Output the material word for word. Leave each picture out.

○ ○ ○

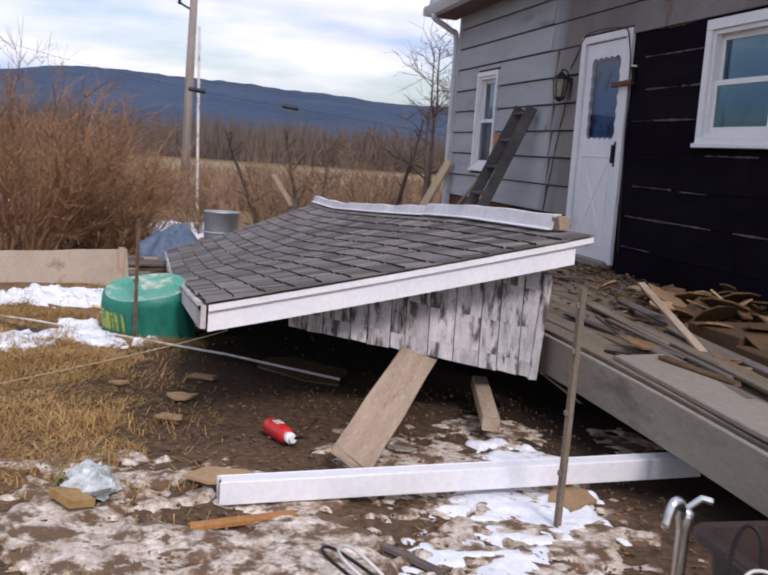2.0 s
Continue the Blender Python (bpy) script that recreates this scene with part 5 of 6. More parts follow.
def build_tarp():
    k = bmesh.new()
    n = 26
    g = []
    for i in range(n + 1):
        row = []
        for j in range(n + 1):
            x, y = i / n * 2 - 1, j / n * 2 - 1
            h = max(0, 1 - 0.8 * (x * x + y * y)) * 0.55 + 0.16 * noise.noise((x * 2.4, y * 2.4, 7)) + 0.06 * noise.noise((x * 6, y * 6, 2))
            X, Y = -4.9 + x * 0.75, -3.75 + y * 0.55
            row.append(k.verts.new((X, Y, gz(X, Y) + max(0.01, h))))
        g.append(row)
    for i in range(n):
        for j in range(n):
            k.faces.new((g[i][j], g[i + 1][j], g[i + 1][j + 1], g[i][j + 1]))
    lone("blue_tarp", k, "tarp", "crumpled grey-blue tarp heaped behind the roof", "tarp", smooth=True)


build_tarp()


def build_gas_can():
    t = thing("gas_can", "red plastic fuel can standing past the house corner", "fuel can", at=Matrix.Translation((9.15, 3.75, gz(9, 3.7))) @ Matrix.Diagonal((0.85, 0.85, 0.85, 1)))
    part("body", box(-0.16, 0.16, -0.10, 0.10, 0.0, 0.42, 0.04), M["red"], t)
    part("neck", lathe([(0.03, 0.41), (0.03, 0.50), (0.02, 0.52)], 12, m=Matrix.Translation((-0.08, 0, 0)), cap1=True), M["red"], t)
    part("grip", tube(curve([(0.12, 0, 0.40), (0.12, 0, 0.49), (0.02, 0, 0.50), (-0.02, 0, 0.41)], 5), 0.016, 8), M["red"], t)


build_gas_can()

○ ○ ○

**TASK ANSWER**
2.0 s
Continue the Blender Python (bpy) script that recreates this scene with part 5 of 6. More parts follow.
def build_tarp():
    k = bmesh.new()
    n = 26
    g = []
    for i in range(n + 1):
        row = []
        for j in range(n + 1):
            x, y = i / n * 2 - 1, j / n * 2 - 1
            h = max(0, 1 - 0.8 * (x * x + y * y)) * 0.55 + 0.16 * noise.noise((x * 2.4, y * 2.4, 7)) + 0.06 * noise.noise((x * 6, y * 6, 2))
            X, Y = -4.9 + x * 0.75, -3.75 + y * 0.55
            row.append(k.verts.new((X, Y, gz(X, Y) + max(0.01, h))))
        g.append(row)
    for i in range(n):
        for j in range(n):
            k.faces.new((g[i][j], g[i + 1][j], g[i + 1][j + 1], g[i][j + 1]))
    lone("blue_tarp", k, "tarp", "crumpled grey-blue tarp heaped behind the roof", "tarp", smooth=True)


build_tarp()


def build_gas_can():
    t = thing("gas_can", "red plastic fuel can standing past the house corner", "fuel can", at=Matrix.Translation((9.15, 3.75, gz(9, 3.7))) @ Matrix.Diagonal((0.85, 0.85, 0.85, 1)))
    part("body", box(-0.16, 0.16, -0.10, 0.10, 0.0, 0.42, 0.04), M["red"], t)
    part("neck", lathe([(0.03, 0.41), (0.03, 0.50), (0.02, 0.52)], 12, m=Matrix.Translation((-0.08, 0, 0)), cap1=True), M["red"], t)
    part("grip", tube(curve([(0.12, 0, 0.40), (0.12, 0, 0.49), (0.02, 0, 0.50), (-0.02, 0, 0.41)], 5), 0.016, 8), M["red"], t)


build_gas_can()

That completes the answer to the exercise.